Sandy was a Temporary Junior Scientific Officer at Bletchley from summer 1944 to autumn 1945. Apparently he then spent some months at the Royal Aircraft Establishment at Farnborough before leaving national service in 1946. This latter assignment is still dark matter. I think none of us ever asked what he did there.

My parents refused to reveal anything about their war work until GCHQ began to let the cat out of the bag in 1973, but when Margaret and Sandy did start to talk, Dad was adamant that he was too junior to have had anything to contribute theoretically to cryptanalysis: he described his role to me as that of a human "computer", a performer of calculations using "well-established routines".

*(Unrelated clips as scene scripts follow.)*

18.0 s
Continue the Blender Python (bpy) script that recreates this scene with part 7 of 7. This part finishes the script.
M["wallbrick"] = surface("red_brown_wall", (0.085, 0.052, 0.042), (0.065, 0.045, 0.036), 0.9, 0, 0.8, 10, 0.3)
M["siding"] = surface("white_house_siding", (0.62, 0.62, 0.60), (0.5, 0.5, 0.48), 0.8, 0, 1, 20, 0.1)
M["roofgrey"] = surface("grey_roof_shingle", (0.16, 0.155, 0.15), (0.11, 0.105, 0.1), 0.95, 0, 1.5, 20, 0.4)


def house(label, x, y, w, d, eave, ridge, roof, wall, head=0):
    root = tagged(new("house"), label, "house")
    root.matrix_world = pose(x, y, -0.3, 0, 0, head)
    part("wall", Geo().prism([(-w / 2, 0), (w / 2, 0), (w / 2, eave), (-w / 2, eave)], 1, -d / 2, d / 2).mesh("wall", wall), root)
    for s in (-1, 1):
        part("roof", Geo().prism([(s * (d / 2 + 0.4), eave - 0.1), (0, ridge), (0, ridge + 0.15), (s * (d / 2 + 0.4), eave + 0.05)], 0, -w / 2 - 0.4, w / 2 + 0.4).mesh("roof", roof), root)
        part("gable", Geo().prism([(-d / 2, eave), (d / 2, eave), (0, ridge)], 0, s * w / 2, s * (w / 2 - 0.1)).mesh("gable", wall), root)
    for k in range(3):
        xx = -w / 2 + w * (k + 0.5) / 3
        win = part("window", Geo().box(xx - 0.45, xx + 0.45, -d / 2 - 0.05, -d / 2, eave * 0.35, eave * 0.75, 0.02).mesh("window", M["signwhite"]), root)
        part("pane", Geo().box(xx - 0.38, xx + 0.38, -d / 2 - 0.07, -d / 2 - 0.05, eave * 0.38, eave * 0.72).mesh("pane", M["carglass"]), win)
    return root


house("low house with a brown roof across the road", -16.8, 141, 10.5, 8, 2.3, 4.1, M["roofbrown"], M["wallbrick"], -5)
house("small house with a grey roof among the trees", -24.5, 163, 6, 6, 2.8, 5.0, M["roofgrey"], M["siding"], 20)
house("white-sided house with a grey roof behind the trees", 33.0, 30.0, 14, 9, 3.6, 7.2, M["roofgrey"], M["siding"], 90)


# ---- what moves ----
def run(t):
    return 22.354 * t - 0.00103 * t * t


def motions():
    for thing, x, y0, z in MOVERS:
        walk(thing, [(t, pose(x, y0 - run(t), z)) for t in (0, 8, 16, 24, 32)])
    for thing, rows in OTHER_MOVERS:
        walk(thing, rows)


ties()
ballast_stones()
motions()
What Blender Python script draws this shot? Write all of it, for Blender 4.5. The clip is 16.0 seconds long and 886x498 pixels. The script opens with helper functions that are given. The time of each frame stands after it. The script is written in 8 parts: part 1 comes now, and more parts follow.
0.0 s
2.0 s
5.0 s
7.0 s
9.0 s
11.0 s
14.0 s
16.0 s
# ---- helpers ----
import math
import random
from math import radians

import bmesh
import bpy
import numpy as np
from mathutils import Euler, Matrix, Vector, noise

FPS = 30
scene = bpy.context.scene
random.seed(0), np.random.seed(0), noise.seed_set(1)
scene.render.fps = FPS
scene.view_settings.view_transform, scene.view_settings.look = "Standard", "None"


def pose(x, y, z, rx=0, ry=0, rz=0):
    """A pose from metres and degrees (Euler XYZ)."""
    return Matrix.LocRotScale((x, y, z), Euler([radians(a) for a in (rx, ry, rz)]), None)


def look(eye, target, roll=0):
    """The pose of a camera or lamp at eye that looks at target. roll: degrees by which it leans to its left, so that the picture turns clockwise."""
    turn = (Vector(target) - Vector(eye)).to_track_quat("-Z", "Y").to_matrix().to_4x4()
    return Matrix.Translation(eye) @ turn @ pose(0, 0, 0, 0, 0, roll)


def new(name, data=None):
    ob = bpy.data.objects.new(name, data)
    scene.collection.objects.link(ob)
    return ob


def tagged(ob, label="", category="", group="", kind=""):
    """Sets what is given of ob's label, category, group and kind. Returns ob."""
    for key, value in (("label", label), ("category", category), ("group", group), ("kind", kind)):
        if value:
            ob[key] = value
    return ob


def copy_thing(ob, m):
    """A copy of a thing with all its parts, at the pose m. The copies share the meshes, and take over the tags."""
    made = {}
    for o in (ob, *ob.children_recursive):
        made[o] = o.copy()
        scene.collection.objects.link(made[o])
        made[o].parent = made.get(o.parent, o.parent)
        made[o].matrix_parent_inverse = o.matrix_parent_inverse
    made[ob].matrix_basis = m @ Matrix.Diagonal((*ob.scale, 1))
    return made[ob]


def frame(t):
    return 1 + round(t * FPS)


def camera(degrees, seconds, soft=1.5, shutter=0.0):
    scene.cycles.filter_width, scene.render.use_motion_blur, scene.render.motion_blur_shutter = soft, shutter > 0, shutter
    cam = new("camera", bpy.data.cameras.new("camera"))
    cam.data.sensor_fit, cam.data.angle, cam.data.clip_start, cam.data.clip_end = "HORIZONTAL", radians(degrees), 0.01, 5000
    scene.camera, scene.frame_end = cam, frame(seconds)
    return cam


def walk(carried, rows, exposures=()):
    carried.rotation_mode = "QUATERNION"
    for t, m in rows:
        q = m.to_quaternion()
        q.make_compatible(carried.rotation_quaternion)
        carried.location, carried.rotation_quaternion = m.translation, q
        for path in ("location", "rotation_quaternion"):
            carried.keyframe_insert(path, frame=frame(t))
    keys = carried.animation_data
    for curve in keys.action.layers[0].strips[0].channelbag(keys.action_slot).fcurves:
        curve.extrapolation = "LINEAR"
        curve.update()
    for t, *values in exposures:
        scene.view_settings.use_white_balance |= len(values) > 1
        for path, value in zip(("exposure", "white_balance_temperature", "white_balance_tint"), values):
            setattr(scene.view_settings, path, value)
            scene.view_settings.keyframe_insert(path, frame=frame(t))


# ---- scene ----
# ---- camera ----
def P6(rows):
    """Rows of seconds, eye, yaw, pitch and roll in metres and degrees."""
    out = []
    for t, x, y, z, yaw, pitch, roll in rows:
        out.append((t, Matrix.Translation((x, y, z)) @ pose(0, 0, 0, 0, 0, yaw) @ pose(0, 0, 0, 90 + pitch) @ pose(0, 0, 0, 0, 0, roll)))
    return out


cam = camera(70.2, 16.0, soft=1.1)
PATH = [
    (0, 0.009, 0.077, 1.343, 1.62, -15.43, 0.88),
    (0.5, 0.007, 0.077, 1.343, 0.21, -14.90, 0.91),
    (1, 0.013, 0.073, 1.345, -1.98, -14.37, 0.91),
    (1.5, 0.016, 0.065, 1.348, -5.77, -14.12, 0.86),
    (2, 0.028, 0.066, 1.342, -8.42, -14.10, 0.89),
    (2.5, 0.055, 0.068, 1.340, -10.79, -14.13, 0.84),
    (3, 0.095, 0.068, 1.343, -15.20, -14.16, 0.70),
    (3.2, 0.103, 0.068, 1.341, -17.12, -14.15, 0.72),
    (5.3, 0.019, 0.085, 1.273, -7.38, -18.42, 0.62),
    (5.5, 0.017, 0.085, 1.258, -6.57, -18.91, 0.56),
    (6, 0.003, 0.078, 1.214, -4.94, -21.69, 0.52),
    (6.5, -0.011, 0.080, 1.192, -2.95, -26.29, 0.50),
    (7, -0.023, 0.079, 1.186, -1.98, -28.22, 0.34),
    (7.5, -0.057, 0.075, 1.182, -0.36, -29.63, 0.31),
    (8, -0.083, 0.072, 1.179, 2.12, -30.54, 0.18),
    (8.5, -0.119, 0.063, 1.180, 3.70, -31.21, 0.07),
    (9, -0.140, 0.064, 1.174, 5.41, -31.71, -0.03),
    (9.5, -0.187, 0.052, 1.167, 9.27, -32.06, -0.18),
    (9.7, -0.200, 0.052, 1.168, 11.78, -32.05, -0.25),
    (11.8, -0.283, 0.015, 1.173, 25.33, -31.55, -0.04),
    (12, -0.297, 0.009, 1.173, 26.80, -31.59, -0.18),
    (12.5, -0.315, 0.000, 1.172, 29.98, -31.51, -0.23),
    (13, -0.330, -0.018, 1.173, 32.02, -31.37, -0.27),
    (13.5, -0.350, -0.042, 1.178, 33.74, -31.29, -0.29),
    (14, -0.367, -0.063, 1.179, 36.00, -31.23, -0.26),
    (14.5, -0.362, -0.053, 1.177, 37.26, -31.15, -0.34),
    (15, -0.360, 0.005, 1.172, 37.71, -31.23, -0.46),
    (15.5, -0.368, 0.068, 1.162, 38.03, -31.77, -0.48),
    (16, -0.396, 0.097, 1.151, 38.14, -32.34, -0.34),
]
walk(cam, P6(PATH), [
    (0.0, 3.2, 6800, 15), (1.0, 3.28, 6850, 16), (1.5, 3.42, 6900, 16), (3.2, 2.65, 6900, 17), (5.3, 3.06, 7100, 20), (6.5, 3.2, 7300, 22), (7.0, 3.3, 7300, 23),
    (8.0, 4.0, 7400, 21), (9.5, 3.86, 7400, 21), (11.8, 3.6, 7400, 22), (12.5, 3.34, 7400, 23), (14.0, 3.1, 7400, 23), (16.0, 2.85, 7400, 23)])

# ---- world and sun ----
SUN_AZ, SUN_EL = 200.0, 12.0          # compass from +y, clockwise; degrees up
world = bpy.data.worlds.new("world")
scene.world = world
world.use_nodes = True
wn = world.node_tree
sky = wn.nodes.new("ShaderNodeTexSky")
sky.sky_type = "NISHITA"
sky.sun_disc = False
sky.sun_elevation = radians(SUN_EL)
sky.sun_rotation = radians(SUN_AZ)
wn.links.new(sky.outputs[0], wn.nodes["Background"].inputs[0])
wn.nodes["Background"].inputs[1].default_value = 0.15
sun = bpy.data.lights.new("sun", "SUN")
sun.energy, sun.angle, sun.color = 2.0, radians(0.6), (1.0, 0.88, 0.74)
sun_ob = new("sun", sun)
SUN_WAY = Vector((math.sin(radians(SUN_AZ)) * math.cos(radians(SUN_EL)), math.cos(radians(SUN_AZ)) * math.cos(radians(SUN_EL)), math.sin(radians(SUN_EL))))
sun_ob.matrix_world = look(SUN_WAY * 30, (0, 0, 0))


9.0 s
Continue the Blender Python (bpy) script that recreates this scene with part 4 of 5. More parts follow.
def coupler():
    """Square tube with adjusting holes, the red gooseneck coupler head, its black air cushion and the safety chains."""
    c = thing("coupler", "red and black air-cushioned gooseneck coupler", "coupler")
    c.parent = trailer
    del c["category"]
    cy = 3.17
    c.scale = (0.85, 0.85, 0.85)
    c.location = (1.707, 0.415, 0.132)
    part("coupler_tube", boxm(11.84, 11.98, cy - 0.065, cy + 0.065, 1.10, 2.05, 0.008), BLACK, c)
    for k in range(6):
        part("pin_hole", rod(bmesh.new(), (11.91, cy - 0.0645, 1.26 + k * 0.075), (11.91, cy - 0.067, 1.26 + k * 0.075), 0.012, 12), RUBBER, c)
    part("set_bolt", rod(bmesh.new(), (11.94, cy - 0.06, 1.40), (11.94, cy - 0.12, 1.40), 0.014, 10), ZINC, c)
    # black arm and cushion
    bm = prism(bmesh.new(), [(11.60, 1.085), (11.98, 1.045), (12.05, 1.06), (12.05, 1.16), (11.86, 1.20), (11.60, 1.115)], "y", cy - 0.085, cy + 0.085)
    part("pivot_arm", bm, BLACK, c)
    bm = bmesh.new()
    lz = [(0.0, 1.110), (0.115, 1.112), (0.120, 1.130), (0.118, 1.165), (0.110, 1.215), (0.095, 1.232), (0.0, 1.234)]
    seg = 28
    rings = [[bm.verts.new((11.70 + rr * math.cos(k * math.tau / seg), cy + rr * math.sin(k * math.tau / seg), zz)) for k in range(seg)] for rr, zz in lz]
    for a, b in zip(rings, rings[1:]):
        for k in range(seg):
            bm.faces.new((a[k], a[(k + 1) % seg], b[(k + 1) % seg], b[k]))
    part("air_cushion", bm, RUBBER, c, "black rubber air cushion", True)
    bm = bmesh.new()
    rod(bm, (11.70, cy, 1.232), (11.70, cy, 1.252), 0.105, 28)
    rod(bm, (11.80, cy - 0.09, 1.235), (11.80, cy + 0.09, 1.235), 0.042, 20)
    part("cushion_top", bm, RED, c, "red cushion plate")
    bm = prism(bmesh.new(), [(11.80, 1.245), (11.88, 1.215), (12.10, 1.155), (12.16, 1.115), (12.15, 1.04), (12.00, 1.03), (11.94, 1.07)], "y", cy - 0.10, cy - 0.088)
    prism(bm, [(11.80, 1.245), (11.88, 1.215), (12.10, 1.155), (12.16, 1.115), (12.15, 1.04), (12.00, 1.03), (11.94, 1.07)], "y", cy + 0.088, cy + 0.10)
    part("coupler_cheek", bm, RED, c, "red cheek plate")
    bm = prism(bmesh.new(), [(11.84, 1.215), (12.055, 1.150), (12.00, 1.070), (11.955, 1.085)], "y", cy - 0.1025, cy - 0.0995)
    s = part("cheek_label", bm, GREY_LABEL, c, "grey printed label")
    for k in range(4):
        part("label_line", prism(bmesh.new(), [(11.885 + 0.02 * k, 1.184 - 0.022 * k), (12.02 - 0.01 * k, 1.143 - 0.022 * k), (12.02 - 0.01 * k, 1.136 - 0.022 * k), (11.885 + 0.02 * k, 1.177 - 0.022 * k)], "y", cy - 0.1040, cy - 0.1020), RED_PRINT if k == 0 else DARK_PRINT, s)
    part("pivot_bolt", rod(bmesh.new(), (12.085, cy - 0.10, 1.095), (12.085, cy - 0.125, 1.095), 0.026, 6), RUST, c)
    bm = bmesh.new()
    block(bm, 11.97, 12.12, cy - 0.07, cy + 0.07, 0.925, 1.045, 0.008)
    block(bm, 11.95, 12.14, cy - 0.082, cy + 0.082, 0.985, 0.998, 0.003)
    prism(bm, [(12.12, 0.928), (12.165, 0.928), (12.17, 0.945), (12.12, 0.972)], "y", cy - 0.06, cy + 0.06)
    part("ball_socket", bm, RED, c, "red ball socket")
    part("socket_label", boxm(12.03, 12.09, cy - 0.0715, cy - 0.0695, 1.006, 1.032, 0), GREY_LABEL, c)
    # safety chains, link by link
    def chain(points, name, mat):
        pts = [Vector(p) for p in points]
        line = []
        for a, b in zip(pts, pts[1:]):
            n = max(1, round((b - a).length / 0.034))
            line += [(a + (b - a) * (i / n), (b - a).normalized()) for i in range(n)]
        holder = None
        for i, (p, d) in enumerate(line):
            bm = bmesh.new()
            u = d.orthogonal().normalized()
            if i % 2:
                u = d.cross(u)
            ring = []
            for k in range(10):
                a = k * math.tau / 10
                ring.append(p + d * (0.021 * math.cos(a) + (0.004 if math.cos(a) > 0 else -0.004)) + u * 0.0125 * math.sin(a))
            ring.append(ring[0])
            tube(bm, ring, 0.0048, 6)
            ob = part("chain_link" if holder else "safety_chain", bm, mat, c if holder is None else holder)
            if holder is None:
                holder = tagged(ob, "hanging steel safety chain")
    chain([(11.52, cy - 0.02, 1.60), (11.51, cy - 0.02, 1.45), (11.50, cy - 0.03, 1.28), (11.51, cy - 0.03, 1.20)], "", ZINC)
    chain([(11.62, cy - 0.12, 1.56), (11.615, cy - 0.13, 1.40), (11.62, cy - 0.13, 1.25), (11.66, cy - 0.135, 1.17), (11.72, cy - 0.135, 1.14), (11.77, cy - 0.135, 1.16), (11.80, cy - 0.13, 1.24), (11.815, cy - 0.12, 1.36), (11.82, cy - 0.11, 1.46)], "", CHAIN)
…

In 1946 Sandy resumed his studies at St Andrews, graduating in 1947 with a first-class BSc Honours degree. He then went to Cambridge, again with a scholarship, to do his Ph.D., which he completed in 1950, and was awarded in 1951. Margaret worked most of this time as a PE teacher in Eastern England.

Dorothy tells us that we she was asked during this period:

"Try to find out if Sandy has proposed to that nice Margaret. He probably just assumes."
She adds:
I did and he had - not that unworldly.
On August 2, 1950 they were married, at Girton. In the same year our parents moved to Manchester where Sandy took up a research and teaching position as an assistant lecturer.

His wartime boss Max Newman, was now his first Head of Department. Newman, an outstanding topologist, is probably best known now for his role in the war, and then for organizing a very large, special Royal Society grant, which enabled Alan Turing to work in a section of his department building the first general-purpose digital computer in Britain. Turing, before his suicide, was therefore a contemporary of Sandy's at Manchester, but they never worked together.

Newman was obviously a superlative academic politician and publicist: an all-round smart guy.

He had the funding and the insight to employ promising young mathematicians and to keep their teaching load light: he gave them three years to produce useful research. It seems with Sandy that the bet paid off.